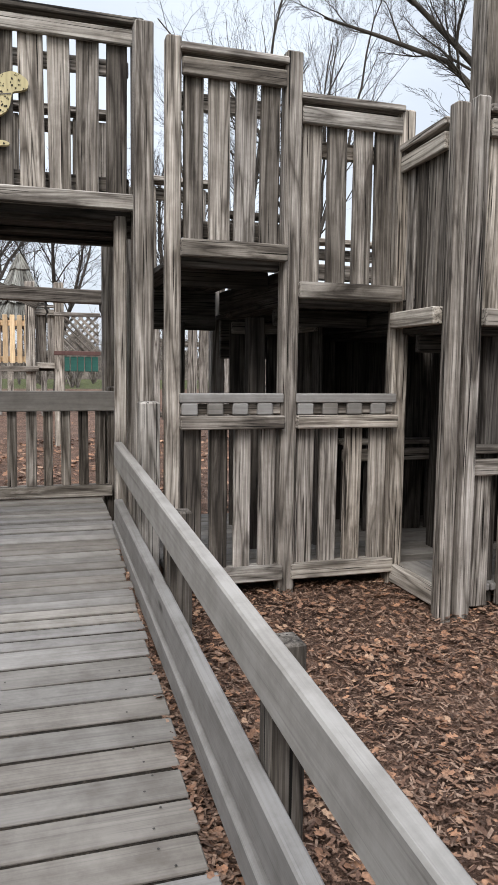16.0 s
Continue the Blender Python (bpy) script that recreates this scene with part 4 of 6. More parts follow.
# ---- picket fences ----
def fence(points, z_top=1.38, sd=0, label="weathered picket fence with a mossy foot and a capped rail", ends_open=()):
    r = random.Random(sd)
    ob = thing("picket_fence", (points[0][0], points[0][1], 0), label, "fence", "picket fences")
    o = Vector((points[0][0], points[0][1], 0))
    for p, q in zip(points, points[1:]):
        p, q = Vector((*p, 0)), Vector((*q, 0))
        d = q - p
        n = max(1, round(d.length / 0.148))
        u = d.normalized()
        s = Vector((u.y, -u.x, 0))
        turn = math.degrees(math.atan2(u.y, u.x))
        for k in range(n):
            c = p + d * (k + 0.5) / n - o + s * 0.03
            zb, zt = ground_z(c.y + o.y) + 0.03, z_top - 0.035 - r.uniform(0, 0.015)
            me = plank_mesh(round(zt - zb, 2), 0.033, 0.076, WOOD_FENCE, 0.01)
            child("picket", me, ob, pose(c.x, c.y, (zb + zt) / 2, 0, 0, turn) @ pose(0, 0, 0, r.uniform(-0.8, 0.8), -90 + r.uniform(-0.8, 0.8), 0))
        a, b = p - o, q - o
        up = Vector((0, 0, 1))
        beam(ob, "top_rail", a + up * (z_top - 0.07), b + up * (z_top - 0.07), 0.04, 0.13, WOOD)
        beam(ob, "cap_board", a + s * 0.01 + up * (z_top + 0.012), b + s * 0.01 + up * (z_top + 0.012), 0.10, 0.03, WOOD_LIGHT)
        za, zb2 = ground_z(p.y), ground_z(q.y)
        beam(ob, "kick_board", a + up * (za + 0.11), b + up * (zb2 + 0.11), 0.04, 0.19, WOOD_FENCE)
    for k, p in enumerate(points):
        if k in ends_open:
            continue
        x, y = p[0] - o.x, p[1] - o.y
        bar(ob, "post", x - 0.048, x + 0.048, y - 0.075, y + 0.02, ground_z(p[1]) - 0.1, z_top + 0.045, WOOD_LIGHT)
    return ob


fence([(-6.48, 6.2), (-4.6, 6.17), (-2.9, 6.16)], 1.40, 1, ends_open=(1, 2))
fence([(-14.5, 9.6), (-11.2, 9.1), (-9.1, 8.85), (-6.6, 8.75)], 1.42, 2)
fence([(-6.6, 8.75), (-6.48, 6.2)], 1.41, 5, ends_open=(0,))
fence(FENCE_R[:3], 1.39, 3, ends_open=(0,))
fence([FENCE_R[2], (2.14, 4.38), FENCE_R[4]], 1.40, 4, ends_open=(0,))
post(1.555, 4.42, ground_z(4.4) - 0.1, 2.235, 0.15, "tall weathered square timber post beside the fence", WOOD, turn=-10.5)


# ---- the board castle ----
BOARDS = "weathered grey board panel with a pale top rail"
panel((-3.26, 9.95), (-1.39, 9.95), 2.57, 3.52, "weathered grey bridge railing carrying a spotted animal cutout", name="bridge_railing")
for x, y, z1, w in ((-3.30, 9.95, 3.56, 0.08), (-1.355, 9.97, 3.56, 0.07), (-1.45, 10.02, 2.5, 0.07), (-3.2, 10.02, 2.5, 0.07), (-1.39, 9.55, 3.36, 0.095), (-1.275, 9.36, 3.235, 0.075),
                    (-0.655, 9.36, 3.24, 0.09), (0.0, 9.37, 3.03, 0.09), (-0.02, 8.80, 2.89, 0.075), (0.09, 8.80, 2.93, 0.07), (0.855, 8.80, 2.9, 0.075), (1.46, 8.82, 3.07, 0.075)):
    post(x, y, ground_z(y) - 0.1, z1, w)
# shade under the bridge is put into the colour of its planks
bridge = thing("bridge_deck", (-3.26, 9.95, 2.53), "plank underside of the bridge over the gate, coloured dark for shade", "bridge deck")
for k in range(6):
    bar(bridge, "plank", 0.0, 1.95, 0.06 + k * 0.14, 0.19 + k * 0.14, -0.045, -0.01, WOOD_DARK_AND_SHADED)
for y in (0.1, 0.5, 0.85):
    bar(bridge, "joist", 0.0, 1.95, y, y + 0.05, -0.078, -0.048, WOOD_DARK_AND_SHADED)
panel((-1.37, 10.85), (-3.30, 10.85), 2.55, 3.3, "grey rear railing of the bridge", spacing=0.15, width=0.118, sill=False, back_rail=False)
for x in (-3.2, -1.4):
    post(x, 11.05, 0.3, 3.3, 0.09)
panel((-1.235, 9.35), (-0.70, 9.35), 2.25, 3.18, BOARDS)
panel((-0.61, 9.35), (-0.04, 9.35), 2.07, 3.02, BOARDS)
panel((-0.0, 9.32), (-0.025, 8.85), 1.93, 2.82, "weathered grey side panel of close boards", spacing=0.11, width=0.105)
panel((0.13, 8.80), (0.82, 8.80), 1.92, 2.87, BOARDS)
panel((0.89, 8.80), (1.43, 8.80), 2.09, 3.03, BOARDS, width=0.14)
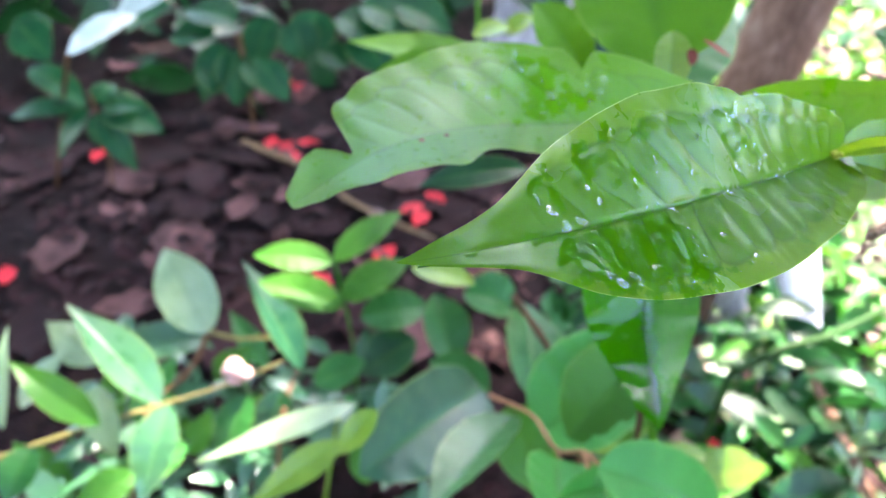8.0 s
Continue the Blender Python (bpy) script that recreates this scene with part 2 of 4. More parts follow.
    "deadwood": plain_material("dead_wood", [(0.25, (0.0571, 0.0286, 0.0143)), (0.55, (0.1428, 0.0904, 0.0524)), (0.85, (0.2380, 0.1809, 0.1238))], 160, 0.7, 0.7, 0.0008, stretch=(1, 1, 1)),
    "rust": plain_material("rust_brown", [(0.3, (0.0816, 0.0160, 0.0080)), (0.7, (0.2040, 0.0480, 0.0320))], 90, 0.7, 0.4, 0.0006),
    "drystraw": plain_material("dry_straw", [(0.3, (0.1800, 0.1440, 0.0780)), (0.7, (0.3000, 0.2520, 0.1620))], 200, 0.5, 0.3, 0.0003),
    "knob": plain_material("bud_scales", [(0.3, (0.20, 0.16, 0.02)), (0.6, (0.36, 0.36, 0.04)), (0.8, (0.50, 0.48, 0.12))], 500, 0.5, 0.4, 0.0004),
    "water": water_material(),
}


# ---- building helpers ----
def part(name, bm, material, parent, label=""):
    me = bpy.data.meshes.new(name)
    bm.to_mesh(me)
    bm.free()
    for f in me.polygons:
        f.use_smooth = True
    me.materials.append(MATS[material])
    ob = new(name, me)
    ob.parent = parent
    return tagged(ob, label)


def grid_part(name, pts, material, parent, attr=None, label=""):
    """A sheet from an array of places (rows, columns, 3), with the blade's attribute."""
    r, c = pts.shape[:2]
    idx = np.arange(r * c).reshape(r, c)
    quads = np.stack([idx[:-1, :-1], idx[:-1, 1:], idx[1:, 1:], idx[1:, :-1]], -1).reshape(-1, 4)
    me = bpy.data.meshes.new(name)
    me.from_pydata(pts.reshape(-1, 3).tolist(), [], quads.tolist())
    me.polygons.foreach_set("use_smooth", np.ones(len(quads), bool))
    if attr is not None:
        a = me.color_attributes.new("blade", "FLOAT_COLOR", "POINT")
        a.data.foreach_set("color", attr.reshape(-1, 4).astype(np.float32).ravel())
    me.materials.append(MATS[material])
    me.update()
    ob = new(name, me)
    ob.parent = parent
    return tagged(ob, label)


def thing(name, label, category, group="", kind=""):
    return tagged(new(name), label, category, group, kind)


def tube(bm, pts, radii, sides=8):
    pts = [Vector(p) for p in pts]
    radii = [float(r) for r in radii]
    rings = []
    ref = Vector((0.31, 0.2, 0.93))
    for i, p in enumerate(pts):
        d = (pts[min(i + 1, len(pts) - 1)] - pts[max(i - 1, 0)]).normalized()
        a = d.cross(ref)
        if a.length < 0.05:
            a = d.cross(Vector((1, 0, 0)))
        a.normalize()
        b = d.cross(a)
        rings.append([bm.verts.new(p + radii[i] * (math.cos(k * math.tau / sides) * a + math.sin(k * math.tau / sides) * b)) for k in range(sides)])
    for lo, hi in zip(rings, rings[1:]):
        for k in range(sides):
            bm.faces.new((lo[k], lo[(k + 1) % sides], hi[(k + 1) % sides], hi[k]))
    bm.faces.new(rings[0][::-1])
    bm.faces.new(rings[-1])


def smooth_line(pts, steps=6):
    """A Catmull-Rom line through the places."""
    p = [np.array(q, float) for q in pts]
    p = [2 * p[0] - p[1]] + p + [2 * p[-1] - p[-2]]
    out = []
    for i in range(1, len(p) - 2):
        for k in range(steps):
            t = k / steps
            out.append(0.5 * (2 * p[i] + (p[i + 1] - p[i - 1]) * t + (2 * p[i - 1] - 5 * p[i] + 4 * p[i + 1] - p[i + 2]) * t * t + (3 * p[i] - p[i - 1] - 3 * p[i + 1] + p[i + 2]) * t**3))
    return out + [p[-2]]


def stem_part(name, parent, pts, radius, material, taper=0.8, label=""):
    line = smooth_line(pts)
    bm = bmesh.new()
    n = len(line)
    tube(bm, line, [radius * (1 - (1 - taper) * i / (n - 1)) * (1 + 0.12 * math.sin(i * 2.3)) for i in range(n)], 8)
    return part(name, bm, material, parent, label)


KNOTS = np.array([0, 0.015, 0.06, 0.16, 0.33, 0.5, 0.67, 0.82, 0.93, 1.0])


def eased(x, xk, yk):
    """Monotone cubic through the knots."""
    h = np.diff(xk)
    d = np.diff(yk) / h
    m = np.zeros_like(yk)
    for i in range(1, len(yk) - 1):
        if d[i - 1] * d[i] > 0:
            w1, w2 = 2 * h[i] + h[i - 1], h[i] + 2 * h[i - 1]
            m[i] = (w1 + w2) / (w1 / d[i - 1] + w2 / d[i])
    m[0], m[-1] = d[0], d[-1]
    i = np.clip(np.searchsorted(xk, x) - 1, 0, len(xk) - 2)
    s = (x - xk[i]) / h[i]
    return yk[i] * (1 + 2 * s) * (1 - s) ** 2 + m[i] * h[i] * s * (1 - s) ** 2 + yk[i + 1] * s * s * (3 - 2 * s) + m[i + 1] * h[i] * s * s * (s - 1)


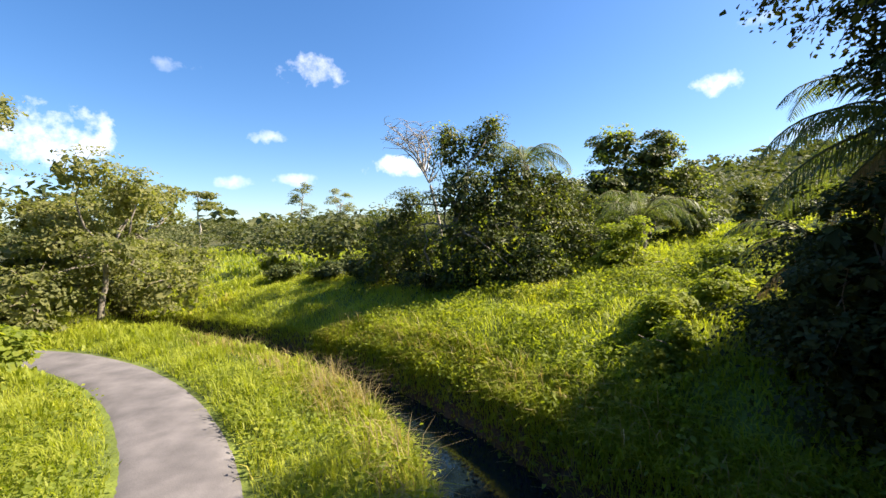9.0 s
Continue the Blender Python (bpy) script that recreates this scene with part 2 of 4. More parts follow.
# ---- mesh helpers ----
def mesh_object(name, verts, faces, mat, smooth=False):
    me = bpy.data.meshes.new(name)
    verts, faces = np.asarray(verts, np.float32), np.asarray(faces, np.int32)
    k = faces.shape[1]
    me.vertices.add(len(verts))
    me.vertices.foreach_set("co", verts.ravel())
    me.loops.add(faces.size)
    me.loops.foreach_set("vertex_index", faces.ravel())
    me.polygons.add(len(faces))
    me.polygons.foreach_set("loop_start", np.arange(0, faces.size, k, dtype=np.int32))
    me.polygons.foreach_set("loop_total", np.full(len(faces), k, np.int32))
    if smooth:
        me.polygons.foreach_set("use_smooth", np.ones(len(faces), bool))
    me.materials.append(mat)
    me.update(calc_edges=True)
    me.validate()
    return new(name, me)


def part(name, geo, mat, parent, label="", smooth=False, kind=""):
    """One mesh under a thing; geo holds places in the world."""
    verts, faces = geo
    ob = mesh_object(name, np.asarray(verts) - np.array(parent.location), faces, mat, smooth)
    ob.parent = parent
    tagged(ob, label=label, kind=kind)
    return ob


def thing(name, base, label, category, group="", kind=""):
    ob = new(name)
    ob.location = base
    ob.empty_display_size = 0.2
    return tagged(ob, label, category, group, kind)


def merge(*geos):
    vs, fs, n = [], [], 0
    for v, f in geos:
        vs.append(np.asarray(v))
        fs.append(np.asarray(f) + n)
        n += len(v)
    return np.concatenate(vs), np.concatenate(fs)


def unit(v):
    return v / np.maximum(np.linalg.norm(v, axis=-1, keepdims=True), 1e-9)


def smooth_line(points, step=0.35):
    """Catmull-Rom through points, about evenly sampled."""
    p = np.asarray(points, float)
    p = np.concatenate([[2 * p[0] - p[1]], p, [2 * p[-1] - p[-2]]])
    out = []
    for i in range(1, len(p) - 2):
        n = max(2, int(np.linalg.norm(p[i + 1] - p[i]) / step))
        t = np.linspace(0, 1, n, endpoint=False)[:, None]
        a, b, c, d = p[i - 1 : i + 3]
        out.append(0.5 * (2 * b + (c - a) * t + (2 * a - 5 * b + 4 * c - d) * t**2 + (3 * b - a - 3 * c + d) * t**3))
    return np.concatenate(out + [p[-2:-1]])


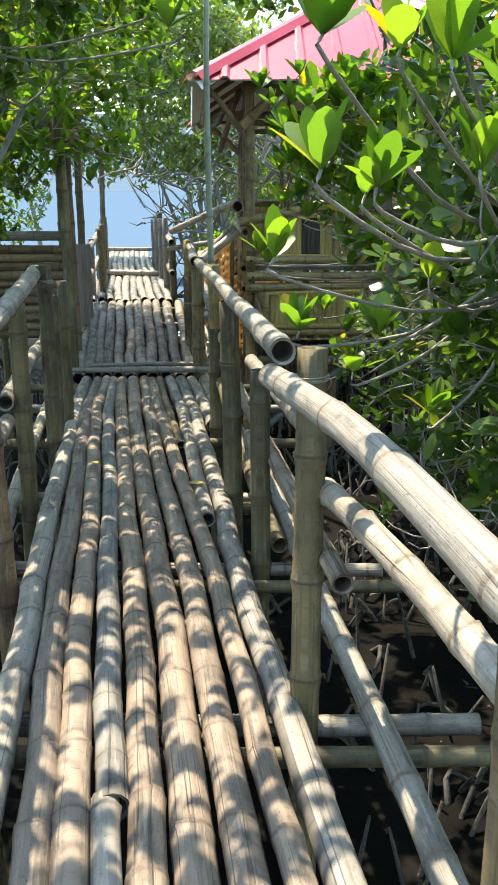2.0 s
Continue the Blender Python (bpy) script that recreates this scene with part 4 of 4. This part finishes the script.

------------------------------------------------------------------------

§ **PROBLEM DETAILS**
Check each line of the records for the word "recreates" and extract those that contain it.

§ **ANSWER TO THE PROBLEM**
Continue the Blender Python (bpy) script that recreates this scene with part 4 of 6. More parts follow.
Continue the Blender Python (bpy) script that recreates this scene with part 2 of 4. More parts follow.
Continue the Blender Python (bpy) script that recreates this scene with part 2 of 4. More parts follow.
Continue the Blender Python (bpy) script that recreates this scene with part 4 of 4. This part finishes the script.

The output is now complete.